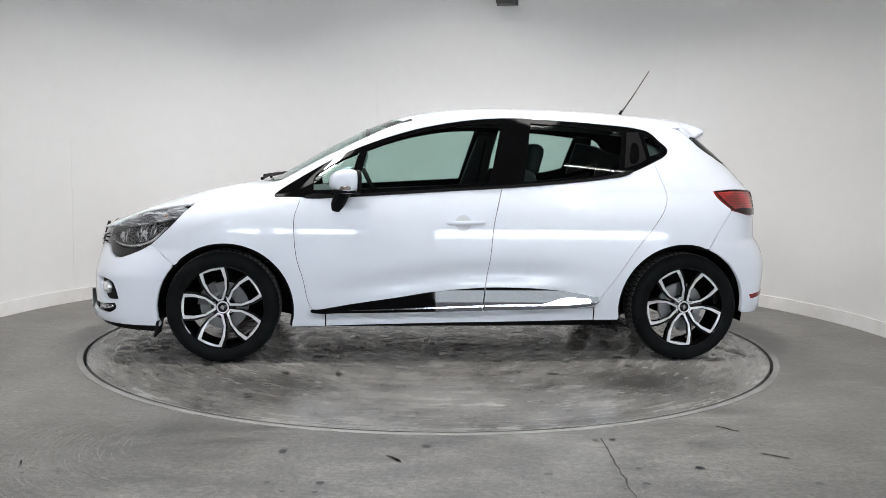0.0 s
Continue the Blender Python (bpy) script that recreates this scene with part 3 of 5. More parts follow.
def wall_with_openings(x0, x1, z0, z1, y, holes, thick=0.2):
    """An upright wall along x, cut into blocks round its openings."""
    bm = bmesh.new()
    xs = sorted({x0, x1, *[h[0] for h in holes], *[h[1] for h in holes]})
    zs = sorted({z0, z1, *[h[2] for h in holes], *[h[3] for h in holes]})
    for xa, xb in zip(xs, xs[1:]):
        for za, zb in zip(zs, zs[1:]):
            cx, cz = (xa + xb) / 2, (za + zb) / 2
            if not any(h[0] < cx < h[1] and h[2] < cz < h[3] for h in holes):
                box(bm, xb - xa, thick, zb - za, Matrix.Translation((cx, y, cz)))
    bmesh.ops.remove_doubles(bm, verts=bm.verts, dist=1e-4)
    return bm


slab("wall_south", wall_with_openings(-HX, HX, 0, HZ, HY0, [DOOR, *WINDOWS]), GREY_WALL, "grey clad hall wall with a door opening and windows", "wall")
slab("wall_north", boxed(2 * HX, 0.2, HZ, pose(0, HY1, HZ / 2)), GREY_WALL, "grey clad hall wall", "wall")
slab("wall_west", boxed(0.2, HY1 - HY0, HZ, pose(-HX - 0.1, (HY0 + HY1) / 2, HZ / 2)), GREY_WALL, "grey clad hall wall", "wall")
slab("wall_east", boxed(0.2, HY1 - HY0, HZ, pose(HX + 0.1, (HY0 + HY1) / 2, HZ / 2)), GREY_WALL, "grey clad hall wall", "wall")
slab("ceiling", boxed(2 * HX + 0.4, HY1 - HY0 + 0.4, 0.1, pose(0, (HY0 + HY1) / 2, HZ + 0.05)), CEILING, "dark grey hall ceiling", "ceiling")
for i, w in enumerate((*WINDOWS, DOOR)):
    name = f"window_{i + 1}" if i < 4 else "door_1"
    pane = boxed(w[1] - w[0] - 0.06, 0.01, w[3] - w[2] - 0.06, pose((w[0] + w[1]) / 2, HY0, (w[2] + w[3]) / 2))
    ob = slab(name, pane, LENS_GLASS, "glazed opening to daylight" if i < 4 else "open glazed bay door to daylight", "window" if i < 4 else "door")
    ob.visible_shadow = False
    fr = bmesh.new()
    for cx, cz, sx, sz in (((w[0] + w[1]) / 2, w[2] + 0.02, w[1] - w[0], 0.04), ((w[0] + w[1]) / 2, w[3] - 0.02, w[1] - w[0], 0.04), (w[0] + 0.02, (w[2] + w[3]) / 2, 0.04, w[3] - w[2] - 0.08), (w[1] - 0.02, (w[2] + w[3]) / 2, 0.04, w[3] - w[2] - 0.08)):
        box(fr, sx, 0.08, sz, Matrix.Translation((cx, HY0, cz)))
    part("window_frame", fr, GREY_WALL, ob, "grey frame")
slab("backdrop", boxed(16, 0.02, 4.0, pose(0, HY0 - 1.2, 3.05)), DAYLIGHT, "bright overcast daylight outside", "backdrop")
# upright panel; the daylight on the ground outside is its own glow
slab("backdrop_low", boxed(16, 0.02, 1.04, pose(0, HY0 - 1.2, 0.525)), YARD, "upright glowing panel standing in for the ground outside the bay door", "backdrop")

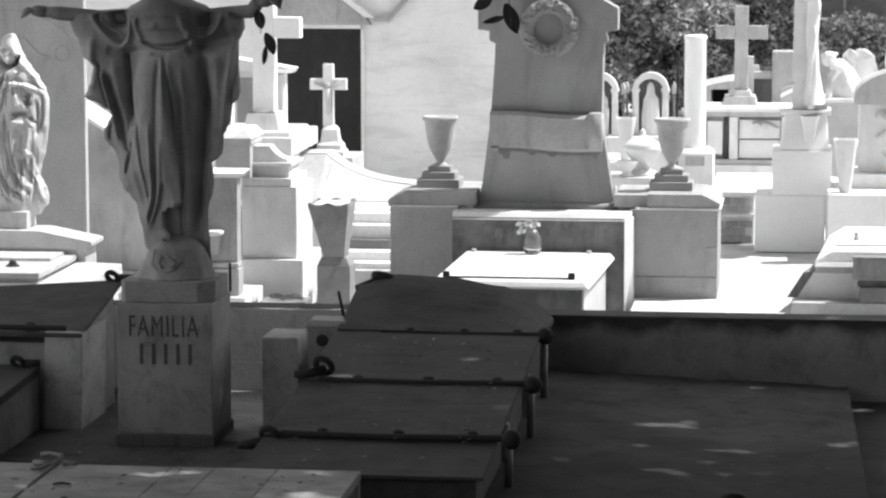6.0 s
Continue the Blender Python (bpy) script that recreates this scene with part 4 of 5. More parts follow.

* EXERCISE: Nothing in the entries above should change when they are printed again, except that the pictures are dropped.

* CORRECT RESULT:
0.0 s
Continue the Blender Python (bpy) script that recreates this scene with part 3 of 5. More parts follow.
def wall_with_openings(x0, x1, z0, z1, y, holes, thick=0.2):
    """An upright wall along x, cut into blocks round its openings."""
    bm = bmesh.new()
    xs = sorted({x0, x1, *[h[0] for h in holes], *[h[1] for h in holes]})
    zs = sorted({z0, z1, *[h[2] for h in holes], *[h[3] for h in holes]})
    for xa, xb in zip(xs, xs[1:]):
        for za, zb in zip(zs, zs[1:]):
            cx, cz = (xa + xb) / 2, (za + zb) / 2
            if not any(h[0] < cx < h[1] and h[2] < cz < h[3] for h in holes):
                box(bm, xb - xa, thick, zb - za, Matrix.Translation((cx, y, cz)))
    bmesh.ops.remove_doubles(bm, verts=bm.verts, dist=1e-4)
    return bm


slab("wall_south", wall_with_openings(-HX, HX, 0, HZ, HY0, [DOOR, *WINDOWS]), GREY_WALL, "grey clad hall wall with a door opening and windows", "wall")
slab("wall_north", boxed(2 * HX, 0.2, HZ, pose(0, HY1, HZ / 2)), GREY_WALL, "grey clad hall wall", "wall")
slab("wall_west", boxed(0.2, HY1 - HY0, HZ, pose(-HX - 0.1, (HY0 + HY1) / 2, HZ / 2)), GREY_WALL, "grey clad hall wall", "wall")
slab("wall_east", boxed(0.2, HY1 - HY0, HZ, pose(HX + 0.1, (HY0 + HY1) / 2, HZ / 2)), GREY_WALL, "grey clad hall wall", "wall")
slab("ceiling", boxed(2 * HX + 0.4, HY1 - HY0 + 0.4, 0.1, pose(0, (HY0 + HY1) / 2, HZ + 0.05)), CEILING, "dark grey hall ceiling", "ceiling")
for i, w in enumerate((*WINDOWS, DOOR)):
    name = f"window_{i + 1}" if i < 4 else "door_1"
    pane = boxed(w[1] - w[0] - 0.06, 0.01, w[3] - w[2] - 0.06, pose((w[0] + w[1]) / 2, HY0, (w[2] + w[3]) / 2))
    ob = slab(name, pane, LENS_GLASS, "glazed opening to daylight" if i < 4 else "open glazed bay door to daylight", "window" if i < 4 else "door")
    ob.visible_shadow = False
    fr = bmesh.new()
    for cx, cz, sx, sz in (((w[0] + w[1]) / 2, w[2] + 0.02, w[1] - w[0], 0.04), ((w[0] + w[1]) / 2, w[3] - 0.02, w[1] - w[0], 0.04), (w[0] + 0.02, (w[2] + w[3]) / 2, 0.04, w[3] - w[2] - 0.08), (w[1] - 0.02, (w[2] + w[3]) / 2, 0.04, w[3] - w[2] - 0.08)):
        box(fr, sx, 0.08, sz, Matrix.Translation((cx, HY0, cz)))
    part("window_frame", fr, GREY_WALL, ob, "grey frame")
slab("backdrop", boxed(16, 0.02, 4.0, pose(0, HY0 - 1.2, 3.05)), DAYLIGHT, "bright overcast daylight outside", "backdrop")
# upright panel; the daylight on the ground outside is its own glow
slab("backdrop_low", boxed(16, 0.02, 1.04, pose(0, HY0 - 1.2, 0.525)), YARD, "upright glowing panel standing in for the ground outside the bay door", "backdrop")

6.0 s
Continue the Blender Python (bpy) script that recreates this scene with part 4 of 5. More parts follow.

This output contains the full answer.